**WRITTEN REQUEST**
Return the listing below verbatim. Pictures do not belong in the copy.

**DATASET SECTION**

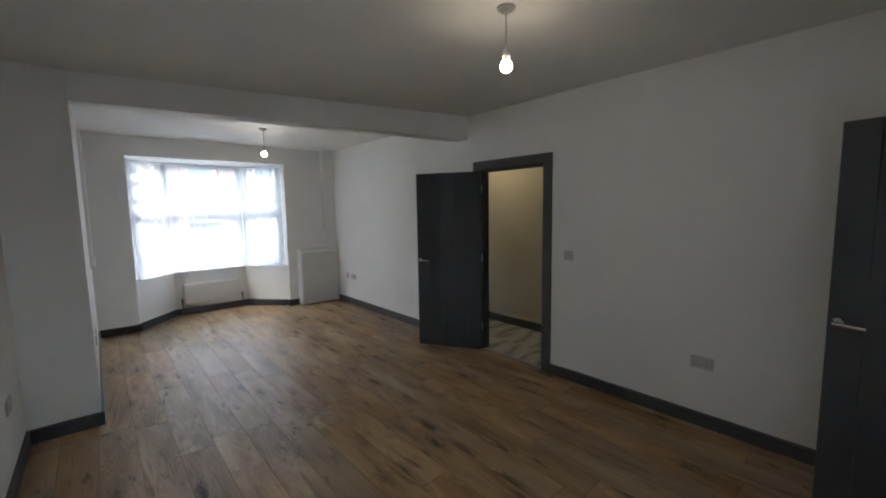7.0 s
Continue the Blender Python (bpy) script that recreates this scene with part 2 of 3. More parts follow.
BRASS = plain("steel_hinge", (0.45, 0.45, 0.44), 0.35, 1.0)
RUBBER = plain("black_rubber", (0.03, 0.03, 0.03), 0.8)
OAK = make_oak()
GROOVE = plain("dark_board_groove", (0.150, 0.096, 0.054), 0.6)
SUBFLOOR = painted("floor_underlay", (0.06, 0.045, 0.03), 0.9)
MARBLE = make_marble()
GROUT = plain("grey_grout", (0.3, 0.3, 0.29), 0.9)
SHEER = make_sheer()
GLASS = make_glass()
BULB = emitting("lit_bulb_glass", (1.0, 0.86, 0.64), 4.6)
BRIGHTBULB = emitting("bright_bulb_glass", (1.0, 0.92, 0.80), 6.0)
HALLBULB = emitting("warm_bulb_glass", (1.0, 0.80, 0.50), 5.2)
STAIR = painted("dark_stair_paint", (0.022, 0.020, 0.019), 0.55, 0.1)
REDBRICK = make_brick("red_brick", (0.19, 0.095, 0.070), (0.25, 0.14, 0.105), (0.27, 0.25, 0.23))
BUFFBRICK = make_brick("brown_brick", (0.19, 0.125, 0.095), (0.25, 0.17, 0.13), (0.28, 0.26, 0.24))
CREAM = painted("cream_render", (0.36, 0.33, 0.265), 0.85, 0.06, 40, 0.2)
KERB = painted("grey_kerb_stone", (0.30, 0.30, 0.29), 0.85, 0.08)
STONE = painted("pale_stone", (0.48, 0.47, 0.44), 0.8, 0.05)
SLATE = make_slate()
ASPHALT = make_asphalt("street_asphalt", (0.055, 0.055, 0.058), (0.10, 0.10, 0.10))
PAVING = make_asphalt("pavement_concrete", (0.15, 0.15, 0.145), (0.23, 0.225, 0.22))
CARGLASS = plain("car_glass", (0.16, 0.16, 0.18), 0.06)
DARKGLASS = plain("house_window_glass", (0.10, 0.12, 0.14), 0.08)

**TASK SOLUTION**
7.0 s
Continue the Blender Python (bpy) script that recreates this scene with part 2 of 3. More parts follow.
BRASS = plain("steel_hinge", (0.45, 0.45, 0.44), 0.35, 1.0)
RUBBER = plain("black_rubber", (0.03, 0.03, 0.03), 0.8)
OAK = make_oak()
GROOVE = plain("dark_board_groove", (0.150, 0.096, 0.054), 0.6)
SUBFLOOR = painted("floor_underlay", (0.06, 0.045, 0.03), 0.9)
MARBLE = make_marble()
GROUT = plain("grey_grout", (0.3, 0.3, 0.29), 0.9)
SHEER = make_sheer()
GLASS = make_glass()
BULB = emitting("lit_bulb_glass", (1.0, 0.86, 0.64), 4.6)
BRIGHTBULB = emitting("bright_bulb_glass", (1.0, 0.92, 0.80), 6.0)
HALLBULB = emitting("warm_bulb_glass", (1.0, 0.80, 0.50), 5.2)
STAIR = painted("dark_stair_paint", (0.022, 0.020, 0.019), 0.55, 0.1)
REDBRICK = make_brick("red_brick", (0.19, 0.095, 0.070), (0.25, 0.14, 0.105), (0.27, 0.25, 0.23))
BUFFBRICK = make_brick("brown_brick", (0.19, 0.125, 0.095), (0.25, 0.17, 0.13), (0.28, 0.26, 0.24))
CREAM = painted("cream_render", (0.36, 0.33, 0.265), 0.85, 0.06, 40, 0.2)
KERB = painted("grey_kerb_stone", (0.30, 0.30, 0.29), 0.85, 0.08)
STONE = painted("pale_stone", (0.48, 0.47, 0.44), 0.8, 0.05)
SLATE = make_slate()
ASPHALT = make_asphalt("street_asphalt", (0.055, 0.055, 0.058), (0.10, 0.10, 0.10))
PAVING = make_asphalt("pavement_concrete", (0.15, 0.15, 0.145), (0.23, 0.225, 0.22))
CARGLASS = plain("car_glass", (0.16, 0.16, 0.18), 0.06)
DARKGLASS = plain("house_window_glass", (0.10, 0.12, 0.14), 0.08)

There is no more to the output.